Pero, ¿qué podemos hacer cuando ese dolor amenaza con invadirlo todo? ¿Cuando la injusticia parece haber marcado para siempre nuestro corazón? Hay un camino que no anula el daño, pero sí lo transforma: el perdón.

Perdonar no es olvidar, es liberarse

Perdonar no es cerrar los ojos al mal, ni hacer como si no hubiera pasado nada. Es, al contrario, mirar el daño de frente, llamarlo por su nombre, y aun así decidir no responder con más mal. No se trata de minimizar la herida, sino de no dejar que nos defina. Es un acto de libertad, de coraje y, sobre todo, de amor.

Reaccionar con rencor, con deseo de venganza o con silencio endurecido solo perpetúa el daño: como un veneno que nos bebemos esperando que dañe al otro. El perdón, en cambio, rompe ese círculo de destrucción, no porque el otro lo merezca, sino porque nosotros lo necesitamos.

El arte de sanar desde dentro

Perdonar no es un proceso fácil ni rápido.

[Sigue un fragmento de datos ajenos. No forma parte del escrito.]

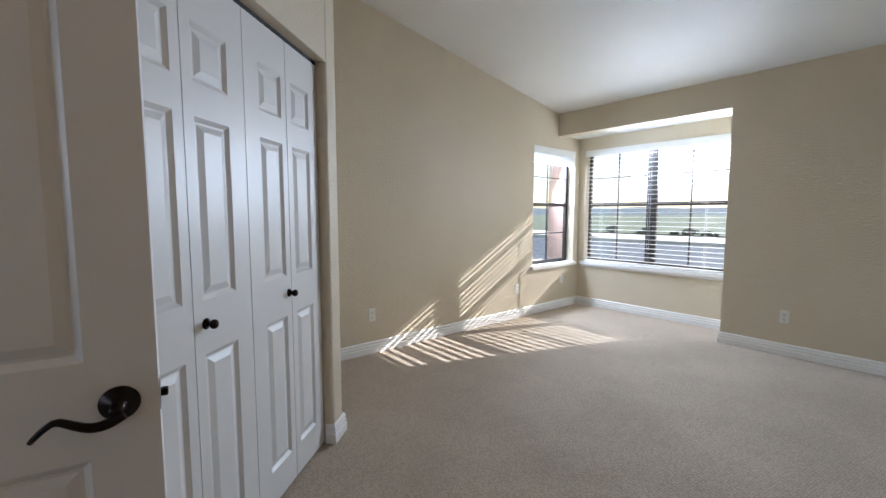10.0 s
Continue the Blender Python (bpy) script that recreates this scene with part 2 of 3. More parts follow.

A veces requiere tiempo, distancia emocional y mucha humildad. La herida duele, y está bien que duela: significa que somos personas vivas, sensibles, capaces de amar. Pero no podemos vivir en ese dolor para siempre. Si no lo afrontamos, acabará dominando nuestra vida y condicionando nuestras relaciones.

El perdón comienza cuando dejamos de identificar al agresor con su acción. Toda persona es más que sus errores. Es más que sus peores días. Perdonar es mirar a alguien no solo por lo que hizo, sino por lo que está llamado a ser.

Las actitudes que abren la puerta al perdón

Para llegar a perdonar de corazón, hay que cultivar ciertas actitudes interiores:

  • Amor, en su sentido más fuerte: ese que da sin exigir, que busca el bien del otro incluso cuando no lo merece.

  • Comprensión, sabiendo que todos fallamos y que muchas veces actuamos desde nuestras propias heridas.

  • Generosidad, para ir más allá de lo justo, cuando la justicia ya no basta.

  • Humildad, para reconocer que también nosotros necesitamos ser perdonados, y para evitar caer en la trampa de creernos moralmente superiores.

El perdón no siempre llega de inmediato

Hay heridas que necesitan tiempo. Nadie puede exigir a otro que perdone "ya". Eso sería otra forma de violencia. Cada persona necesita su proceso, su espacio, su ritmo. Como decía Santo Tomás de Aquino: cuando el sufrimiento es muy grande, a veces lo primero no es reflexionar, sino simplemente descansar, dormir, hablar con un amigo.

Pero cuando el perdón llega —aunque sea después de un largo viaje interior— produce una liberación profunda, como si algo dentro de nosotros volviera a respirar. El dolor no desaparece mágicamente, pero se transforma en sabiduría, en compasión, en fecundidad.

Construir una cultura del perdón

En un mundo que nos empuja a defendernos, a vengarnos, a anotar cada error del otro, el perdón parece un acto revolucionario. Pero es justo eso lo que necesitamos: una cultura que no glorifique el resentimiento, sino que apueste por la sanación y la reconciliación.

Perdonar no es un signo de debilidad. Es un acto heroico. Es un modo de decir: “tú no me vas a definir por el daño que me hiciste. Yo elijo vivir desde el amor, no desde el odio”.

Y así, paso a paso, herida tras herida, podremos construir entre todos un mundo más habitable, donde haya lugar para la fragilidad, para la reparación, y para una alegría más profunda que el dolor.

“¿Quieres ser feliz un momento? Véngate. ¿Quieres ser feliz siempre? Perdona.”